His early (German) poetry is described as "typical puberty poetry of a precocious boy", reminiscent of Willem Kloos and Heinrich Heine. His best and best-known poems are "Kerstmis aan de bar" ("Christmas in the bar", published in Elsevier in 1935), a poem about people who appear to be enjoying life but are tortured by hidden grief, and "Sonnet", published in Helikon (1932), a poem inspired by Death in Venices Tadzio.

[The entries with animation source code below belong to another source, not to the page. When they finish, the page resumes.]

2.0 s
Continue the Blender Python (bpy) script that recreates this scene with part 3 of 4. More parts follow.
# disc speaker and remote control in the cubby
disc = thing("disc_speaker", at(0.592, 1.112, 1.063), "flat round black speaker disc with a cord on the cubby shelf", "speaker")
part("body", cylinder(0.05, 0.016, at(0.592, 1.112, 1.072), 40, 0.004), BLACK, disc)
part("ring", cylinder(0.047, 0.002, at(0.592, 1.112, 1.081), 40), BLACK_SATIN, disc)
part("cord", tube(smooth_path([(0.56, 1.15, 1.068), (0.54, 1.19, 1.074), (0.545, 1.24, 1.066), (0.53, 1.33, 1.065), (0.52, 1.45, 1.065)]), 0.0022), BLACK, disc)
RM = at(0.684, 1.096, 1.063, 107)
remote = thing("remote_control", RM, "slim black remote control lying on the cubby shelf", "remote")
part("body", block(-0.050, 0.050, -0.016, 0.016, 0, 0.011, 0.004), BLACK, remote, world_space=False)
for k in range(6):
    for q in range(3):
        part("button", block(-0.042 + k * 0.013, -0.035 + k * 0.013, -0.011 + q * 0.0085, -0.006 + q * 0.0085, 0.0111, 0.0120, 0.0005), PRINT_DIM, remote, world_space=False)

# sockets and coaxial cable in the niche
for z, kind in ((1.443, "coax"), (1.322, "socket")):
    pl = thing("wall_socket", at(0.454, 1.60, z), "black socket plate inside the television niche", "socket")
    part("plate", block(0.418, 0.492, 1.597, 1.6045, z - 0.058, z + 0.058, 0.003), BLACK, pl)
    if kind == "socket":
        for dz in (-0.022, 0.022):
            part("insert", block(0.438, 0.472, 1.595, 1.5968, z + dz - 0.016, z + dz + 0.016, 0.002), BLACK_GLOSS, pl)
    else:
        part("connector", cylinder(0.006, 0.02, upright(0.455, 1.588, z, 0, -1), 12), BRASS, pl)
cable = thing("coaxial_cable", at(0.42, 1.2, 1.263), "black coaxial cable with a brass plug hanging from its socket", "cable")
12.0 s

In 1935 he published a short story collection, Het vochtige park ("The wet park", Maastricht, A.A.M. Stols, 1935). Stories of his were also published in De Nieuwe Gids, Nederland, and De Stem, but by 1949 they had not been collected and published separately. During the period 1930–1940 he wrote a number of novels touching on the threats posed by the Nazis, by antisemitism, and by Dutch nationalism. Onbewoonbare wereld ("Uninhabitable world", 1937), is a psychological novel whose main character is the son of the editor of the National Socialist Movement in the Netherlands (NSB) magazine; he plans to kill his father for spreading antisemitic ideas, but ends up killing himself—a suicide which the NSB exploits for its own purposes. The world of the novel has become "uninhabitable" for any person of sensibility. The main character of Schipbreuk te Luik ("Shipwreck in Liège", 1938), Alex Moser, resembles Hiegentlich in many ways, having been brought up a Jew in Limburg and becoming estranged from Germany because of Nazism. Met de stroom mee ("With the current") was published posthumously in 1946, and follows the life of an actor, Lode Wolff, a talented but coldhearted man who ends up as an agent for the Gestapo in Flanders. One more novel, preserved in manuscript, is Taboe ("Taboo"), whose main character, Emile Moser, is a thinly veiled version of the author.

==Legacy==
He is remembered with a plaque at his brother's house, on Markt 27 in Roermond.

An anthology of his work with an extensive biography was edited by Dr. Catharina Ypes, and published as 1907–1940. Een joods artist tussen twee oorlogen by L.J. Veen, Amsterdam, in 1949. He makes an appearance in the novel Sunken Red by Jeroen Brouwers, who also devoted a chapter to him in his De laatste deur ("The last door"), a study of Dutch writers who committed suicide.